WHAT IS ASKED »
Copy out, exactly as given, every line from the line with "Continue the Blender" to the end of the listing, both of those lines included.

DATA »
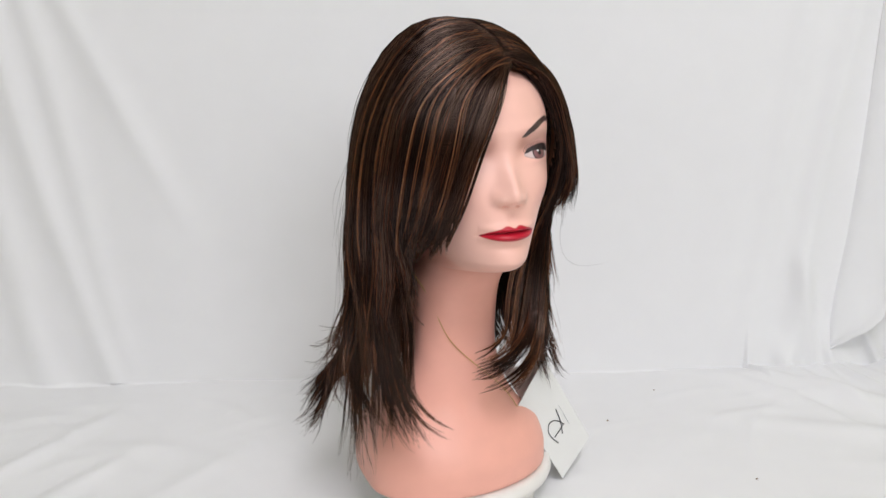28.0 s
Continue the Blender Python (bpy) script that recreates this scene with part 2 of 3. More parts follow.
def sheet_relief(x, y, z, wall):
    """How far the cloth stands off: hanging folds on the wall, wrinkles on the floor."""
    d = np.zeros_like(x)
    # x at z = 0.5, x at z = 0.05, height, half width, skew, z where it fades in and out
    folds = ((-0.585, -0.50, 0.010, 0.020, 0.5, 2.0, -0.2), (-0.54, -0.455, 0.007, 0.016, 0.2, 2.0, 0.02), (-0.478, -0.30, 0.006, 0.020, 0.8, 2.0, 0.24),
             (-0.66, -0.58, 0.010, 0.022, 0.0, 2.0, -0.2), (-0.44, -0.36, 0.003, 0.03, 0.0, 2.0, 0.1), (0.47, 0.40, 0.0050, 0.022, -0.4, 2.0, 0.0),
             (0.526, 0.466, 0.0075, 0.020, -0.5, 2.0, -0.2),
             (0.44, 0.33, 0.0010, 0.03, 0.0, 0.4, 0.0))
    for xt, xb, h, w, k, z1, z0 in folds:
        xc = xb + (xt - xb) * (z - 0.05) / 0.45 + 0.006 * np.sin(z * 9 + xt * 40)
        u = (x - xc) / w
        ridge = np.exp(-u * u) * (1 + 0.5 * k * np.tanh(u * 2)) - 0.25 * np.exp(-((u - 2.2) ** 2)) * (k > 0)
        d += wall * h * (0.60 if xt < 0.4 else 1.25) * ridge * smooth01(z0 - 0.08, z0 + 0.08, z) * smooth01(z1 + 0.1, z1 - 0.1, z)
    q = np.where(z > 0.004, z, y - CLOTH_Y + cove(x))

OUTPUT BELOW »
Continue the Blender Python (bpy) script that recreates this scene with part 2 of 3. More parts follow.
def sheet_relief(x, y, z, wall):
    """How far the cloth stands off: hanging folds on the wall, wrinkles on the floor."""
    d = np.zeros_like(x)
    # x at z = 0.5, x at z = 0.05, height, half width, skew, z where it fades in and out
    folds = ((-0.585, -0.50, 0.010, 0.020, 0.5, 2.0, -0.2), (-0.54, -0.455, 0.007, 0.016, 0.2, 2.0, 0.02), (-0.478, -0.30, 0.006, 0.020, 0.8, 2.0, 0.24),
             (-0.66, -0.58, 0.010, 0.022, 0.0, 2.0, -0.2), (-0.44, -0.36, 0.003, 0.03, 0.0, 2.0, 0.1), (0.47, 0.40, 0.0050, 0.022, -0.4, 2.0, 0.0),
             (0.526, 0.466, 0.0075, 0.020, -0.5, 2.0, -0.2),
             (0.44, 0.33, 0.0010, 0.03, 0.0, 0.4, 0.0))
    for xt, xb, h, w, k, z1, z0 in folds:
        xc = xb + (xt - xb) * (z - 0.05) / 0.45 + 0.006 * np.sin(z * 9 + xt * 40)
        u = (x - xc) / w
        ridge = np.exp(-u * u) * (1 + 0.5 * k * np.tanh(u * 2)) - 0.25 * np.exp(-((u - 2.2) ** 2)) * (k > 0)
        d += wall * h * (0.60 if xt < 0.4 else 1.25) * ridge * smooth01(z0 - 0.08, z0 + 0.08, z) * smooth01(z1 + 0.1, z1 - 0.1, z)
    q = np.where(z > 0.004, z, y - CLOTH_Y + cove(x))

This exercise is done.